## GOAL
Make an exact copy of all the data.

Records from a dataset:
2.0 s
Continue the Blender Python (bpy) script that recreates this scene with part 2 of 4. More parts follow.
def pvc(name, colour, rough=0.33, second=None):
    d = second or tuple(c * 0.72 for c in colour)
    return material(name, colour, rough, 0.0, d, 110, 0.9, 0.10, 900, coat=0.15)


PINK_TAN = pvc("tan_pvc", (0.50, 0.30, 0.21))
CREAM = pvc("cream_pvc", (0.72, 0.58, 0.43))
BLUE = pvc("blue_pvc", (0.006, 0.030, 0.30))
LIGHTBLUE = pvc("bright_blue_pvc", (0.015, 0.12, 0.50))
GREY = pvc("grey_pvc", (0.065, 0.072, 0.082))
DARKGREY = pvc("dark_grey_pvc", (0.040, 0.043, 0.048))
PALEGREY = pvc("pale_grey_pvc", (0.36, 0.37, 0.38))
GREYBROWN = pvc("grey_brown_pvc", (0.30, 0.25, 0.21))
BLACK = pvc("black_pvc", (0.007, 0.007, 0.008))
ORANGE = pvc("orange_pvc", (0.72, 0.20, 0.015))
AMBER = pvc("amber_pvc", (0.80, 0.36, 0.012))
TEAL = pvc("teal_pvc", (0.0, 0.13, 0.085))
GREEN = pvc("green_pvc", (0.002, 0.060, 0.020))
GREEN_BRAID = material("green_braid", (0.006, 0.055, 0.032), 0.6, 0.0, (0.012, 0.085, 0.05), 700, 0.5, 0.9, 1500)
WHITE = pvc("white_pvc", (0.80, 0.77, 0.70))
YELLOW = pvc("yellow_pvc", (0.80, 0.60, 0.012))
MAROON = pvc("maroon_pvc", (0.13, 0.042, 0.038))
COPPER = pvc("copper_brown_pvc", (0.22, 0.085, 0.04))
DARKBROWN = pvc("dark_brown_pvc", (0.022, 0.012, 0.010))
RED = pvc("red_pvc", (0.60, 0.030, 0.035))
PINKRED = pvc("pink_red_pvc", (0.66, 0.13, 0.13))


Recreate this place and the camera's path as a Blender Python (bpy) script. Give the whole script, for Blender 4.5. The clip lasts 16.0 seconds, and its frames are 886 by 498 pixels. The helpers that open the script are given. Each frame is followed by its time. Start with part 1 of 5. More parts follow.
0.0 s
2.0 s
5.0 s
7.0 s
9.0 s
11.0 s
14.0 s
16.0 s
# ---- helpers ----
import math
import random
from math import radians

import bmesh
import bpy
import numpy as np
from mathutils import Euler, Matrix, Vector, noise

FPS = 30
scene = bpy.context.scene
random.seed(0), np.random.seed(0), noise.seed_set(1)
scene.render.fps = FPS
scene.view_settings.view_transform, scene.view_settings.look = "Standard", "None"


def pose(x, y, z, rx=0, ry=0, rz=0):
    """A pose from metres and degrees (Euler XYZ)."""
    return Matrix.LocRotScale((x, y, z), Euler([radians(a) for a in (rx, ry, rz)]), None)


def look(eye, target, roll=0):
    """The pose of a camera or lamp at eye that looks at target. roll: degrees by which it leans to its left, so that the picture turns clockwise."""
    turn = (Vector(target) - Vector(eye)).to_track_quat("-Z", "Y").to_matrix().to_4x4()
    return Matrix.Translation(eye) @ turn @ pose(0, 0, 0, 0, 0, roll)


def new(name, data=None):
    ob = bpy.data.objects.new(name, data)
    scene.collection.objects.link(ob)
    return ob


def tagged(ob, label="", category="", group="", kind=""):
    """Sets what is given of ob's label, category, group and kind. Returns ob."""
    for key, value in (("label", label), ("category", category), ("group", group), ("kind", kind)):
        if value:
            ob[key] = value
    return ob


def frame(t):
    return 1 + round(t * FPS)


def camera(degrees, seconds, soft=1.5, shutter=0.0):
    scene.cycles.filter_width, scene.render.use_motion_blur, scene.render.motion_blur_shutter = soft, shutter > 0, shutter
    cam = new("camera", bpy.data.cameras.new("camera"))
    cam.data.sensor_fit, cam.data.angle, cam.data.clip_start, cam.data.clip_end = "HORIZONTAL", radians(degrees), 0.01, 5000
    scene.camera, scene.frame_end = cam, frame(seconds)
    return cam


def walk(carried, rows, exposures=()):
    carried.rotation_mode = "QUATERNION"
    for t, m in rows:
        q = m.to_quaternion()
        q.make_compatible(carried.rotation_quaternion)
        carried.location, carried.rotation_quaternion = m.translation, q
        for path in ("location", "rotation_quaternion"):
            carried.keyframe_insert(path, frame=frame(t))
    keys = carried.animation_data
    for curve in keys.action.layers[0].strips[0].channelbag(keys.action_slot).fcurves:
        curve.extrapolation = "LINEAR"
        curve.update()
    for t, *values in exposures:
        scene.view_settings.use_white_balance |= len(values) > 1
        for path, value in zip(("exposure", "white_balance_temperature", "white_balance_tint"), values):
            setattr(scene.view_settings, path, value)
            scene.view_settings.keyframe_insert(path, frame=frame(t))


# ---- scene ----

## ANSWER TO THE TASK
2.0 s
Continue the Blender Python (bpy) script that recreates this scene with part 2 of 4. More parts follow.
def pvc(name, colour, rough=0.33, second=None):
    d = second or tuple(c * 0.72 for c in colour)
    return material(name, colour, rough, 0.0, d, 110, 0.9, 0.10, 900, coat=0.15)


PINK_TAN = pvc("tan_pvc", (0.50, 0.30, 0.21))
CREAM = pvc("cream_pvc", (0.72, 0.58, 0.43))
BLUE = pvc("blue_pvc", (0.006, 0.030, 0.30))
LIGHTBLUE = pvc("bright_blue_pvc", (0.015, 0.12, 0.50))
GREY = pvc("grey_pvc", (0.065, 0.072, 0.082))
DARKGREY = pvc("dark_grey_pvc", (0.040, 0.043, 0.048))
PALEGREY = pvc("pale_grey_pvc", (0.36, 0.37, 0.38))
GREYBROWN = pvc("grey_brown_pvc", (0.30, 0.25, 0.21))
BLACK = pvc("black_pvc", (0.007, 0.007, 0.008))
ORANGE = pvc("orange_pvc", (0.72, 0.20, 0.015))
AMBER = pvc("amber_pvc", (0.80, 0.36, 0.012))
TEAL = pvc("teal_pvc", (0.0, 0.13, 0.085))
GREEN = pvc("green_pvc", (0.002, 0.060, 0.020))
GREEN_BRAID = material("green_braid", (0.006, 0.055, 0.032), 0.6, 0.0, (0.012, 0.085, 0.05), 700, 0.5, 0.9, 1500)
WHITE = pvc("white_pvc", (0.80, 0.77, 0.70))
YELLOW = pvc("yellow_pvc", (0.80, 0.60, 0.012))
MAROON = pvc("maroon_pvc", (0.13, 0.042, 0.038))
COPPER = pvc("copper_brown_pvc", (0.22, 0.085, 0.04))
DARKBROWN = pvc("dark_brown_pvc", (0.022, 0.012, 0.010))
RED = pvc("red_pvc", (0.60, 0.030, 0.035))
PINKRED = pvc("pink_red_pvc", (0.66, 0.13, 0.13))


Recreate this place and the camera's path as a Blender Python (bpy) script. Give the whole script, for Blender 4.5. The clip lasts 16.0 seconds, and its frames are 886 by 498 pixels. The helpers that open the script are given. Each frame is followed by its time. Start with part 1 of 5. More parts follow.
0.0 s
2.0 s
5.0 s
7.0 s
9.0 s
11.0 s
14.0 s
16.0 s
# ---- helpers ----
import math
import random
from math import radians

import bmesh
import bpy
import numpy as np
from mathutils import Euler, Matrix, Vector, noise

FPS = 30
scene = bpy.context.scene
random.seed(0), np.random.seed(0), noise.seed_set(1)
scene.render.fps = FPS
scene.view_settings.view_transform, scene.view_settings.look = "Standard", "None"


def pose(x, y, z, rx=0, ry=0, rz=0):
    """A pose from metres and degrees (Euler XYZ)."""
    return Matrix.LocRotScale((x, y, z), Euler([radians(a) for a in (rx, ry, rz)]), None)


def look(eye, target, roll=0):
    """The pose of a camera or lamp at eye that looks at target. roll: degrees by which it leans to its left, so that the picture turns clockwise."""
    turn = (Vector(target) - Vector(eye)).to_track_quat("-Z", "Y").to_matrix().to_4x4()
    return Matrix.Translation(eye) @ turn @ pose(0, 0, 0, 0, 0, roll)


def new(name, data=None):
    ob = bpy.data.objects.new(name, data)
    scene.collection.objects.link(ob)
    return ob


def tagged(ob, label="", category="", group="", kind=""):
    """Sets what is given of ob's label, category, group and kind. Returns ob."""
    for key, value in (("label", label), ("category", category), ("group", group), ("kind", kind)):
        if value:
            ob[key] = value
    return ob


def frame(t):
    return 1 + round(t * FPS)


def camera(degrees, seconds, soft=1.5, shutter=0.0):
    scene.cycles.filter_width, scene.render.use_motion_blur, scene.render.motion_blur_shutter = soft, shutter > 0, shutter
    cam = new("camera", bpy.data.cameras.new("camera"))
    cam.data.sensor_fit, cam.data.angle, cam.data.clip_start, cam.data.clip_end = "HORIZONTAL", radians(degrees), 0.01, 5000
    scene.camera, scene.frame_end = cam, frame(seconds)
    return cam


def walk(carried, rows, exposures=()):
    carried.rotation_mode = "QUATERNION"
    for t, m in rows:
        q = m.to_quaternion()
        q.make_compatible(carried.rotation_quaternion)
        carried.location, carried.rotation_quaternion = m.translation, q
        for path in ("location", "rotation_quaternion"):
            carried.keyframe_insert(path, frame=frame(t))
    keys = carried.animation_data
    for curve in keys.action.layers[0].strips[0].channelbag(keys.action_slot).fcurves:
        curve.extrapolation = "LINEAR"
        curve.update()
    for t, *values in exposures:
        scene.view_settings.use_white_balance |= len(values) > 1
        for path, value in zip(("exposure", "white_balance_temperature", "white_balance_tint"), values):
            setattr(scene.view_settings, path, value)
            scene.view_settings.keyframe_insert(path, frame=frame(t))


# ---- scene ----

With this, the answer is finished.